> **WORK TO DO**: Copy each line of the entries beneath that contains the word "with".

> **DATA ENTRIES**:
========

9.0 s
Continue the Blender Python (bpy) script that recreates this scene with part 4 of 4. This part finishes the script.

========

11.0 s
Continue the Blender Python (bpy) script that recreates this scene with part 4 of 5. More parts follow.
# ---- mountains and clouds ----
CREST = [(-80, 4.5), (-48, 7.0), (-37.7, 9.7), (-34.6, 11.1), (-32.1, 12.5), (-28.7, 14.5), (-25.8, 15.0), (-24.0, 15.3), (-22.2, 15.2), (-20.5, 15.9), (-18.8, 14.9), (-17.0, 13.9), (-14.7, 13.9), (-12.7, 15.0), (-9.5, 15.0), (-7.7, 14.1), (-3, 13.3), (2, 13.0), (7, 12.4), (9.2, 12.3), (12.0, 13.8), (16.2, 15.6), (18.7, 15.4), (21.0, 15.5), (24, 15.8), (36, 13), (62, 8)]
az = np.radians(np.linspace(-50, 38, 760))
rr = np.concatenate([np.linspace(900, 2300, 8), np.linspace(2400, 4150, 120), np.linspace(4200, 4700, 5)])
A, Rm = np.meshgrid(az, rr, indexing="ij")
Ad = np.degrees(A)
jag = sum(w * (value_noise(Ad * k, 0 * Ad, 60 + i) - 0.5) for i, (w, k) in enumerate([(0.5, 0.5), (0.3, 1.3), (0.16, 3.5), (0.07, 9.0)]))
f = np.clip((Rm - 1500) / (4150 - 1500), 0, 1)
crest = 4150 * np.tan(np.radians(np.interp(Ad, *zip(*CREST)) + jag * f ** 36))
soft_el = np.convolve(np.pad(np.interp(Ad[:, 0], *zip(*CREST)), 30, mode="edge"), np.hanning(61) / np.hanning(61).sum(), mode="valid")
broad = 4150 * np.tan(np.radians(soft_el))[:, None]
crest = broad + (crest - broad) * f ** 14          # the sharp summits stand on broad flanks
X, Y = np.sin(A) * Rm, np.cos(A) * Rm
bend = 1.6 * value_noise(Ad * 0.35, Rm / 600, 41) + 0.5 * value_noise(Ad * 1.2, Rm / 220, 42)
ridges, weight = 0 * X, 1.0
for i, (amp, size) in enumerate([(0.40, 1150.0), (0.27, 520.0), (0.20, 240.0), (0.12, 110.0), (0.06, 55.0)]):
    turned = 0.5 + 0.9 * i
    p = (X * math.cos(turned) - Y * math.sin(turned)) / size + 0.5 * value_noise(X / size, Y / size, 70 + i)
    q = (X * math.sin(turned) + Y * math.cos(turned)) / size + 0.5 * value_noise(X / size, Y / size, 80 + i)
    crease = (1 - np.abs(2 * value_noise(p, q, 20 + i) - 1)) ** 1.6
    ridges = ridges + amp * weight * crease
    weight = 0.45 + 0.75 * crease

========

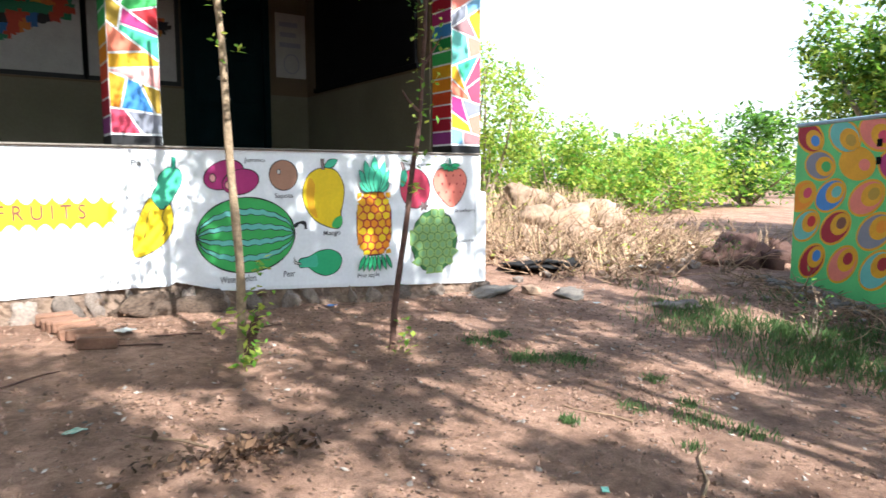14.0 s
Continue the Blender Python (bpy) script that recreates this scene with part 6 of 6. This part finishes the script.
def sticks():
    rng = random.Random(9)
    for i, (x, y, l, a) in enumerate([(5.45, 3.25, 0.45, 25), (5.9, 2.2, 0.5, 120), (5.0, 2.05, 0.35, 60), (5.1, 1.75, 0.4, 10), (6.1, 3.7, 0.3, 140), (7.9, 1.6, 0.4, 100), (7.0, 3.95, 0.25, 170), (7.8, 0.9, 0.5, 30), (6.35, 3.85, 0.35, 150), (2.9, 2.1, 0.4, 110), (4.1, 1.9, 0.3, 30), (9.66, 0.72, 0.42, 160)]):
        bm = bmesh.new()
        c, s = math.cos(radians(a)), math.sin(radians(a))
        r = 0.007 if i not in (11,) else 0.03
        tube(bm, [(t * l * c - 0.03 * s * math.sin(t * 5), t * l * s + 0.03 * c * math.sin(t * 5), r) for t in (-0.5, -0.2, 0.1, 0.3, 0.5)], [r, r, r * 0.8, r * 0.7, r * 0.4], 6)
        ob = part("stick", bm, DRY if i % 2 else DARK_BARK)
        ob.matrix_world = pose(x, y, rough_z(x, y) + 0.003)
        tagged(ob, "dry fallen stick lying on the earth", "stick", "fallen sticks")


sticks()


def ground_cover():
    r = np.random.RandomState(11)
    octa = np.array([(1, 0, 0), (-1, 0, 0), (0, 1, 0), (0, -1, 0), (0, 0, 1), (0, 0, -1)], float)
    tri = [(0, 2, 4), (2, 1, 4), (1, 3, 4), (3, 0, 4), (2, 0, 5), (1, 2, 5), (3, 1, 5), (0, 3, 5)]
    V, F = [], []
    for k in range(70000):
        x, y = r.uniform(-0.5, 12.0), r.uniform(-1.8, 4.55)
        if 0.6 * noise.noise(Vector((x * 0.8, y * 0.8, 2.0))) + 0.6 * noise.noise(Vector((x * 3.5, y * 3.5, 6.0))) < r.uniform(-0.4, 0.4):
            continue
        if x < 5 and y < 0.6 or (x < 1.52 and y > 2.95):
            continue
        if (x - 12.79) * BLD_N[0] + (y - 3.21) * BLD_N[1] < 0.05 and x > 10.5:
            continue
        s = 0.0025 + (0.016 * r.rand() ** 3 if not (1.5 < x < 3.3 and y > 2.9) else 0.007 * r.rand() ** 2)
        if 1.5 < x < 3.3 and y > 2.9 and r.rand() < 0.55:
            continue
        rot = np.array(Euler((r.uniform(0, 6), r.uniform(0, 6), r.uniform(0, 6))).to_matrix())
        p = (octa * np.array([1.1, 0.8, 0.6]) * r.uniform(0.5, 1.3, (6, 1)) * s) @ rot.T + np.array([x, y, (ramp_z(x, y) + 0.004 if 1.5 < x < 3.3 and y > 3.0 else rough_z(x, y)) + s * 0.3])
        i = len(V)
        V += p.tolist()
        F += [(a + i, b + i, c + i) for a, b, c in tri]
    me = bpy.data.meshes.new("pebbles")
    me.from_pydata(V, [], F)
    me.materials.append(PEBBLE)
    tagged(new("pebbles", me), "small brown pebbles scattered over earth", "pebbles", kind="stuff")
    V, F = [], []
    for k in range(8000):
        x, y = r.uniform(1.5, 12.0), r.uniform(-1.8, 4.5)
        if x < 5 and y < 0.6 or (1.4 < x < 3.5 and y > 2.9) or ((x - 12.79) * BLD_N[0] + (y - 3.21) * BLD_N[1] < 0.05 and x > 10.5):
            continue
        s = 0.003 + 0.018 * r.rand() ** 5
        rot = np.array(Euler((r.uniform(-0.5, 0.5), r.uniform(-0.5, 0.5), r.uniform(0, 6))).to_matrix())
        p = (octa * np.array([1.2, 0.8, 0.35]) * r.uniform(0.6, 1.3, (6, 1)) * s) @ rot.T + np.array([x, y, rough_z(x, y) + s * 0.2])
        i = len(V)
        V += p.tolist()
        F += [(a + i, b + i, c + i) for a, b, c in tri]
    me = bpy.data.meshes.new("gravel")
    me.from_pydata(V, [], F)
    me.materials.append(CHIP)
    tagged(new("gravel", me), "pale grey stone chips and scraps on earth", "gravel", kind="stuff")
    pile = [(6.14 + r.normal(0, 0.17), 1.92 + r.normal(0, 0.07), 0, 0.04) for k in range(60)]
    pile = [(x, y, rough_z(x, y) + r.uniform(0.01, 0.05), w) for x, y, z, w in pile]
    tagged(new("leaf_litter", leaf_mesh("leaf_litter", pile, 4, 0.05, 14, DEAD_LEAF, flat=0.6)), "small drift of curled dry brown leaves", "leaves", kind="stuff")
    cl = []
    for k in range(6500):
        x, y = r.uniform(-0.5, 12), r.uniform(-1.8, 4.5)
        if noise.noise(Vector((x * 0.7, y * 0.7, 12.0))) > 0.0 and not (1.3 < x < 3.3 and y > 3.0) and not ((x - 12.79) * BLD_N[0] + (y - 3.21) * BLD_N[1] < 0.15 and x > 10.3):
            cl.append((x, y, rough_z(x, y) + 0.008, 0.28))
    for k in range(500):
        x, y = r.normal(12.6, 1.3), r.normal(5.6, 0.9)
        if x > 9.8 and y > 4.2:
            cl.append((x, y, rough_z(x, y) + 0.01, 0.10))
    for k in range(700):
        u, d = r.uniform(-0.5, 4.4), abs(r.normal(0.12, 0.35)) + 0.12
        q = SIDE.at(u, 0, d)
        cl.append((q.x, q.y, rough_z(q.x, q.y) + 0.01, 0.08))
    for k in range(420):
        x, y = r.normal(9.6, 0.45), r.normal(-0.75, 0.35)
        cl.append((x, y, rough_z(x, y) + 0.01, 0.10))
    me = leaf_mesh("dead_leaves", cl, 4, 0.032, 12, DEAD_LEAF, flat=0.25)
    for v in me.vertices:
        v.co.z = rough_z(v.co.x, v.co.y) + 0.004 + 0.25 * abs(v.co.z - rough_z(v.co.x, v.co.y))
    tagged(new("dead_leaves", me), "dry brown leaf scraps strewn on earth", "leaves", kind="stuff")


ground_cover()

========

> **SOLUTION TO THE EXERCISE**:
Continue the Blender Python (bpy) script that recreates this scene with part 4 of 4. This part finishes the script.
Continue the Blender Python (bpy) script that recreates this scene with part 4 of 5. More parts follow.
Continue the Blender Python (bpy) script that recreates this scene with part 6 of 6. This part finishes the script.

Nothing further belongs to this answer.